Game 4 - Ever Dream: Armani was the one going for early game aggression this time, opening with a pool-first build. However, a Probe sent to scout/Hatch-block scouted out Armani's build in time, and Zest was able to prepare back at home by going for two Gateways. Zest held off the early Zergling attack with little trouble, and was put in a good position due to his superior tech. Without Zergling speed, Armani was basically contained to two bases by just a handful of Adepts, letting Zest get further ahead in economy and tech.
Zest had a chance to deal a crippling blow with a DT drop, but Armani lucked out as Zest assumed his Dark Shrine had been Overlord scouted (or that Armani would make the right read) and went for an Archon drop when there was no detection. Still, missing that opportunity didn't matter for Zest, because he was so far ahead in macro that he just ran over Armani with Immortal-Archon-Gateway units soon after.
Game 5 - Pillars of Gold: Zest wasn't the only one to recycle strategies from his RO16 group, as Armani brought out the Speedling + Drone-drill all-in that Solar had used to take a map off Zest (Armani later said it was a build he himself had learned from PartinG, and then passed on to Solar). It seemed like Zest semi-expected the strategy, as he had a secondary wall half-done at the time of the attack. However, Zest didn't react in time and allowed the Drones clip through the wall. With Drones blocking all the re-wall spots, Armani's Zerglings were able to stream into Zest's base and collect the final GG.

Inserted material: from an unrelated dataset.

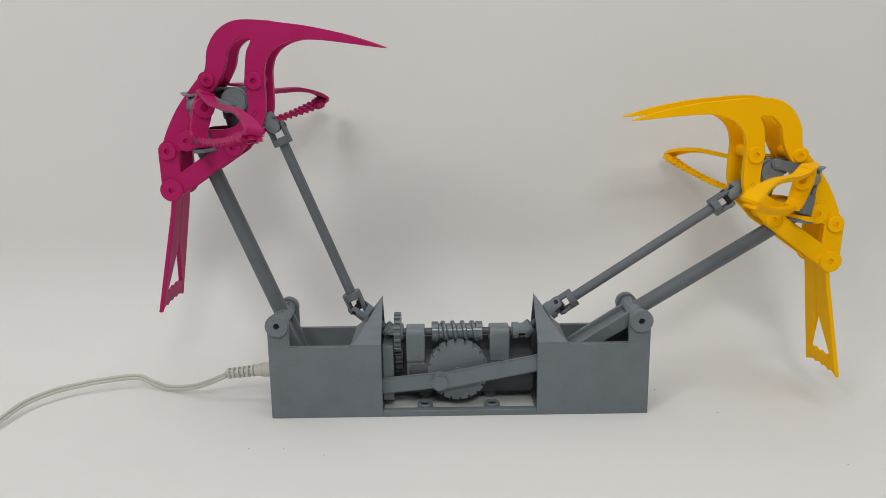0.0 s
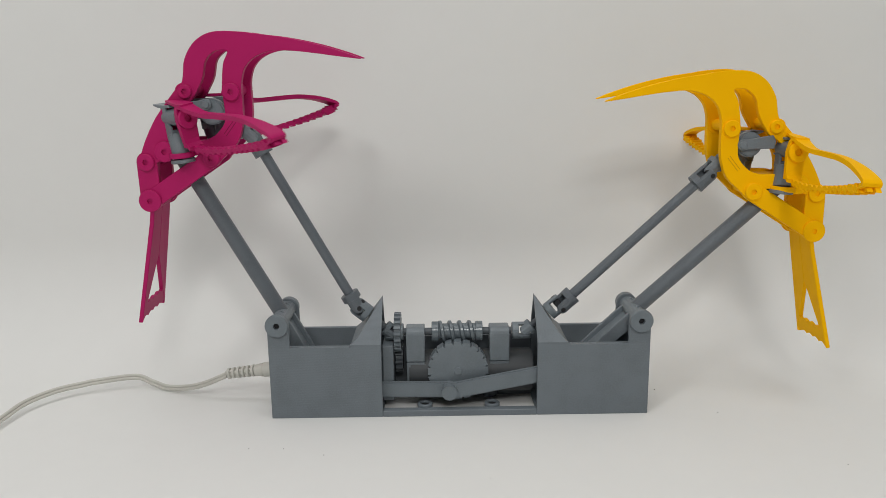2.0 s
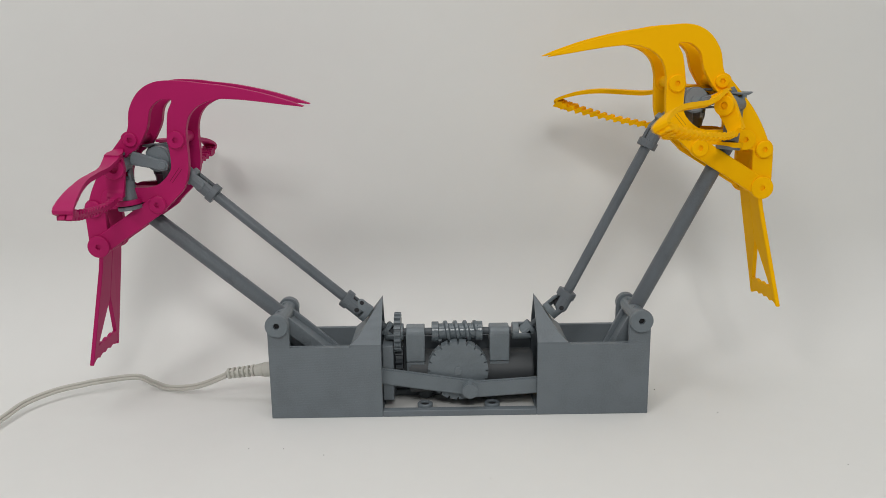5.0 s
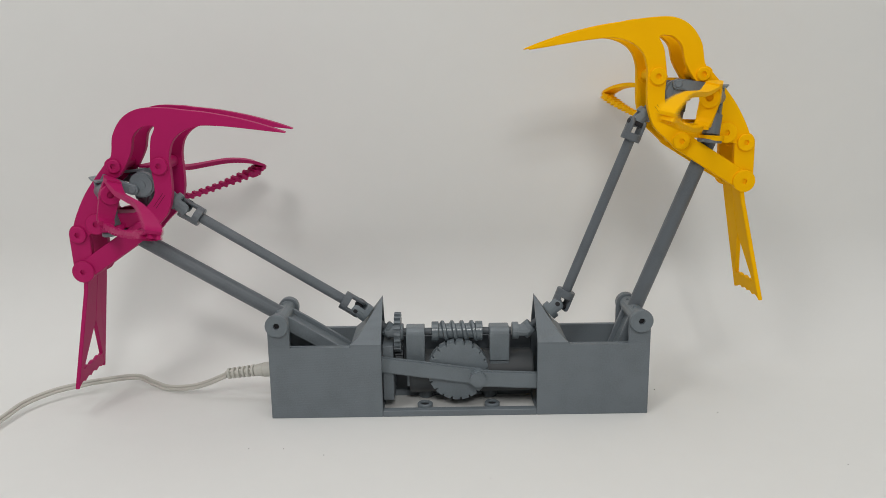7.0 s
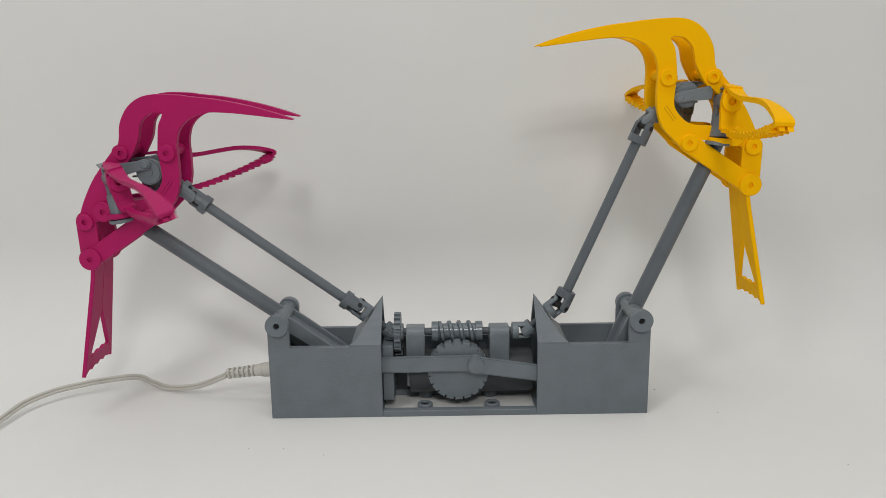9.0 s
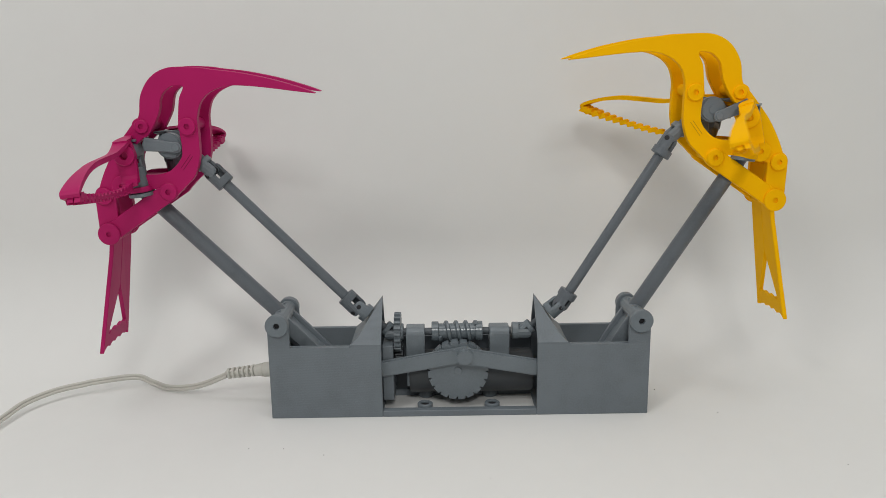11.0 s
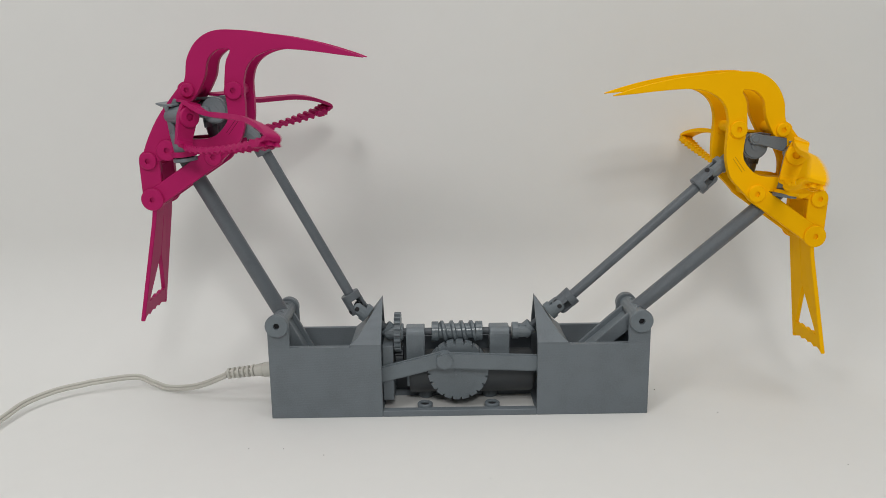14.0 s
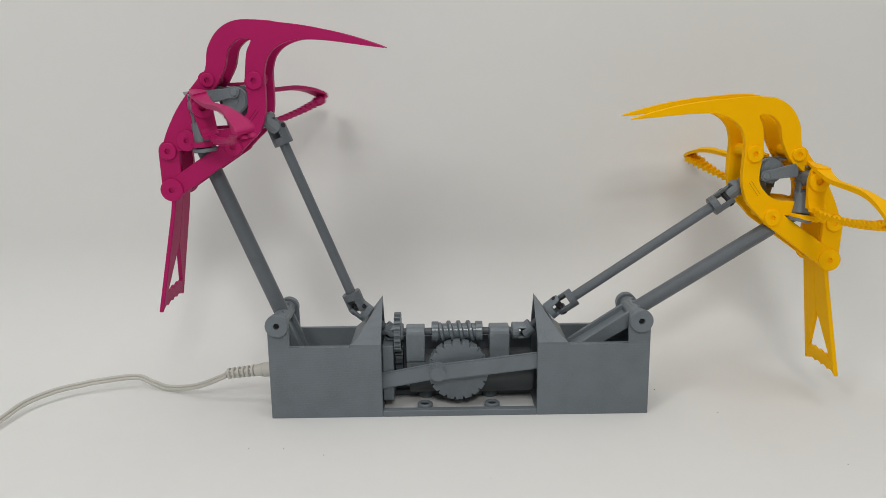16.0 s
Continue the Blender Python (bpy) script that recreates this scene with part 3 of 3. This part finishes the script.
# ---- how things move ----
def bird_pose(t, side):
    x, z, turn = bird_state(t, side)
    y = MID_Y
    if side == -1:
        # the yellow bird sits a little further back on its arm
        y = MID_Y + 4
        x, z = 1000 * EYE.x + (x - 1000 * EYE.x) * 1.0102, 1000 * EYE.z + (z - 1000 * EYE.z) * 1.0102
    return pose(x * MM, y * MM, z * MM) @ Matrix.Rotation(radians(2.0 if side == 1 else -1.5), 4, "X") @ Matrix.Rotation(radians(-turn), 4, "Y")


# mean sweep, three harmonics of the stroke, and its change with height
SWEEP = {(1, -1): (64.8, -23.5, 0.9, -3.1, -2.4, -0.5, -0.8, -1.6), (-1, -1): (66.8, -26.8, -0.9, -5.7, -3.7, -0.5, -1.2, -1.8),
         (1, 1): (67.8, -22.5, -1.0, -1.2, -1.6, -0.6, -1.5, 1.3), (-1, 1): (64.3, -19.4, 16.2, -3.3, -0.6, -3.1, -0.2, -0.9)}
# dip of the wing below the plane of its stroke: mean and first harmonic
DIP = {(1, -1): (1.2, 1.6, -0.4), (1, 1): (-0.7, 1.5, -0.4), (-1, -1): (2.4, 1.3, -1.5), (-1, 1): (-3.9, 1.4, -1.4)}
# foot of each wing's post, along the bird, and the height of its hinge
ROOT = {(1, -1): (16.4, 42.2), (1, 1): (28.0, 44.0), (-1, -1): (15.6, 41.6), (-1, 1): (28.0, 44.0)}


def flap_angle(t, side, s):
    """Sweep of a wing from straight ahead out to its side, in degrees."""
    t0 = 0.16 if side == 1 else 0.74
    a = 2 * math.pi * (t - t0) / FLAP
    k0, *waves, rise = SWEEP[side, s]
    f = k0 + rise * (bird_state(t, side)[1] - 100) / 20
    for n in (1, 2, 3):
        f += waves[2 * n - 2] * math.cos(n * a) + waves[2 * n - 1] * math.sin(n * a)
    return f


def wing_pose(t, side, s, feather=True):
    """Pose of a wing, or of its post: the wing lags in its stroke and so feathers about its own length."""
    f = flap_angle(t, side, s)
    heading = s * f if side == 1 else 180 - s * f
    rate = (flap_angle(t + 0.02, side, s) - flap_angle(t - 0.02, side, s)) / 0.04
    root, height = ROOT[side, s]
    m = pose(side * root * MM, -s * PILLAR[1] * MM, height * MM) @ Matrix.Rotation(radians(-6.0 * side), 4, "Y") @ Matrix.Rotation(radians(heading), 4, "Z")
    if feather:
        a = 2 * math.pi * (t - (0.16 if side == 1 else 0.74)) / FLAP
        k0, k1, k2 = DIP[side, s]
        m = m @ Matrix.Rotation(radians(k0 + k1 * math.cos(a) + k2 * math.sin(a)), 4, "Y") @ Matrix.Rotation(radians(-side * s * (0.085 * rate - 0.055 * abs(rate))), 4, "X")
    return m @ pose(0, 0, -44 * MM)


def aim_x(p, q, y, spin=0.0):
    """Pose at p (x, z in mm) whose x axis points to q, at depth y, turned by spin about itself."""
    a = math.degrees(math.atan2(q[1] - p[1], q[0] - p[0]))
    return pose(p[0] * MM, y * MM, p[1] * MM) @ Matrix.Rotation(radians(-a), 4, "Y") @ Matrix.Rotation(radians(spin), 4, "X")


def motions():
    spin = lambda t: 360.0 * t / FLAP
    walk(WHEEL, [(t, pose(PIN_C[0] * MM, 12.0 * MM, PIN_C[1] * MM) @ Matrix.Rotation(radians(-pin_angle(t)), 4, "Y")) for t in STEP])
    walk(SHAFT, [(t, pose(*[c * MM for c in SHAFT_POSE]) @ Matrix.Rotation(radians(spin(t) - 38), 4, "X")) for t in TIMES])
    for side in (1, -1):
        bird = BIRD[side]
        walk(bird, [(t, bird_pose(t, side)) for t in TIMES])
        arm_rows, drive_rows, con_rows, stub_rows = [], [], [], []
        low = (-side * 54.0, 55.8)
        hinge = (-side * HINGE_X, HINGE_Z)
        for t in TIMES:
            top = on_bird(t, side, *ATTACH)
            arm_rows.append((t, aim_x(hinge, top, MID_Y - 1)))
            up = on_bird(t, side, *JOINT)
            off = (1.2, -0.7) if side == -1 else (-0.45, -0.3)
            drive_rows.append((t, aim_x((low[0] + off[0], low[1] + off[1]), (up[0] + off[0], up[1] + off[1]), MID_Y, spin(t))))
            a = math.atan2(top[1] - hinge[1], top[0] - hinge[0])
            reach = 44 if side == 1 else 38.5
            end = (hinge[0] - reach * math.cos(a), hinge[1] - reach * math.sin(a))
            g = radians(pin_angle(t))
            pin = (PIN_C[0] + PIN_R * math.cos(g), PIN_C[1] + PIN_R * math.sin(g))
            con_rows.append((t, aim_x(pin, end, 6.9 if side == 1 else 4.2)))
            stub_rows.append((t, aim_x((-side * 36.5, 41.4), low, MID_Y, spin(t) - 38)))
        walk(ARM[side], arm_rows)
        walk(DRIVE[side], drive_rows)
        walk(CONROD[side], con_rows)
        walk(STUB[side], stub_rows)
        for s in (-1, 1):
            walk(WING[side, s], [(t, wing_pose(t, side, s)) for t in TIMES])
            walk(POST[side, s], [(t, wing_pose(t, side, s, False)) for t in TIMES])
            disc_rows, link_rows = [], []
            for t in TIMES:
                t0 = 0.16 if side == 1 else 0.74
                g = 2 * math.pi * (t - t0) / FLAP
                centre = (side * 34.2, 44.0)
                lag = g + radians(20)
                pin = (centre[0] + side * -4.3 * math.cos(lag), centre[1] + 4.3 * math.sin(lag))
                disc_rows.append((t, pose(centre[0] * MM, s * 7.6 * MM, centre[1] * MM) @ Matrix.Rotation(-side * g, 4, "Y")))
                link_rows.append((t, aim_x(pin, (side * 20.0, 45.6), s * 11.2)))
            walk(DISC[side, s], disc_rows)
            walk(LINK[side, s], link_rows)


motions()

Quarterfinals: Maru 3 - 1 Trap
Game 1 - Deathaura: Maru started off with a 1-base tech build and an Engineering Bay block at Trap's natural (Maru's winner interview suggested this could be ByuN's influence), prompting Trap to pull some Probes to clear out intrusive construction. Trap looked to go defensive Stargate after the delay, while Maru's follow-up was to proxy a Starport while making Hellions back at his main. The proxy went undetected, allowing Maru to catch Trap off guard with his extra-fast Hellion drop. Combined with more Hellions coming in by land, Maru ended up killing fourteen Probes to take a massive early-game advantage.
The two players macroed up, with Trap needing to make some brilliant plays to make up for his poor start. There was an inkling of hope for Trap when he managed to fight off Maru's first Infantry-Tank push, but that hope quickly vanished when Maru's follow-up Mine drops killed yet more Probes. Maru gathered an even bigger force of Infantry for a second major offensive, and this time around, Trap had no choice but to GG out.

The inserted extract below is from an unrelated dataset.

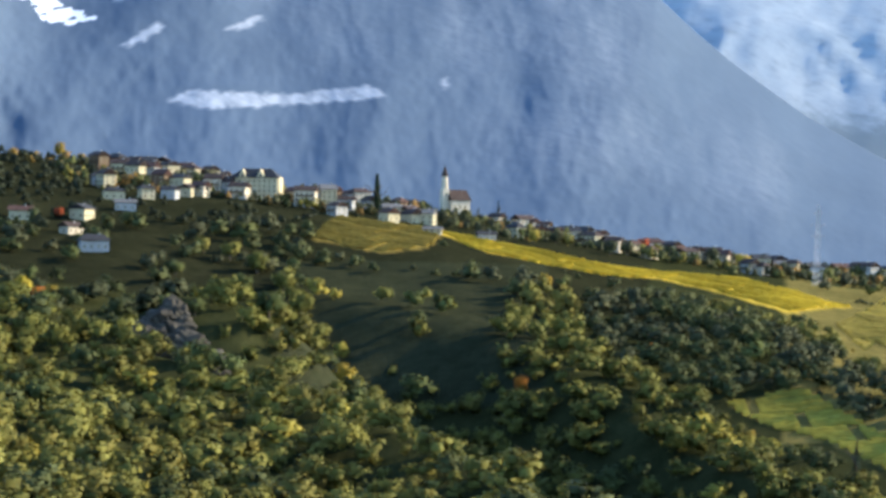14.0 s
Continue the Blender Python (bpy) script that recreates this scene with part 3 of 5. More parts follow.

Game 2 - Ice and Chrome: Maru opened up with 1-Barracks proxy Reaper, nabbing two Probe kills after dancing his way around Trap's main. Maru then followed with a Bunker in Trap's natural, with a Mine drop coming after that. While none of those moves inflicted a huge amount of damage, it let Maru go up to three Orbital Commands safely and set him up for some powerful mid-game attacks.
Trap opted for Robotics Bay units to try and hold onto his three bases, with his first test coming at Maru's 1/1 Infantry upgrade timing. Trap did a good job of pre-emptively engaging the Terran force before Tanks could set up in a good position, and was barely able to thwart the attack. However, it only meant Trap had bought himself a tiny bit of breathing room, as another Terran attack was incoming. Yet again, Trap found a great angle to fight at, which let him barely survive yet again—even finding the space to do a Zealot warp-in at Maru's third base. However, Trap was still merely surviving and not truly stabilizing. Trap couldn't keep taking perfect fights forever, and the next attack from Maru cracked the Protoss defenses and forced Trap to GG.
Game 3 - Pillars of Gold: Maru went for the Engineering Bay-block + 1 base tech start again, but this time played out a regular Hellion drop without proxying any buildings. Trap's defensive Phoenix build did a good job of minimizing the damage from the Hellion drop, but Trap sent his Phoenixes out to counter-attack too soon as Maru was going for several waves of Mine drops as his next move. Though none of the drops got any jackpot hits, the aggregate damage put Maru in a good position as he macroed up behind the drops.
Maru moved out for another Marine-Tank push with 1/1 infantry upgrades, but this time, Trap did more than just survive, winning a decisive defensive battle with his Colossi, Phoenixes, and assorted Gateway units. With enough army left over to go for a counter attack, Trap caught Maru with a somewhat broken army composition that was too heavy on Marauders and Tanks. With Zealots and Archons at the front and Colossi at the back, Trap forced Maru to enlist his SCVs on defense, and killed almost 30 Terran workers as a result. Trap capitalized on his economic advantage, building up a superior army and finishing Maru off a few minutes later.
Game 4 - Deathaura: Maru brought out the 1-Barracks proxy Reaper once more, this time netting himself four early Probe kills due to some poor micro from Trap on defense. Again, Maru followed up by macroing up on three Orbitals, while Trap opted for a more drastic follow-up by going for a handful of Void Rays and mass Glaive-Adepts.
While Maru turtled up initially, looking to defend against any faster all-in or harassment, he wasn't able to detect Trap's plan to attack a few beats later. Trap masked his strategy well, and an unaware Maru moved out onto the map once he had 1/1 infantry upgrades. However, even though Trap managed to get the jump on Maru with his Adepts, everything went wrong as he shaded his units directly into lethal Widow Mine hits. Combined with anti-armor from Maru's Raven, this resulted in Trap's Adepts evaporating almost instantaneously, forcing Trap to concede the series loss.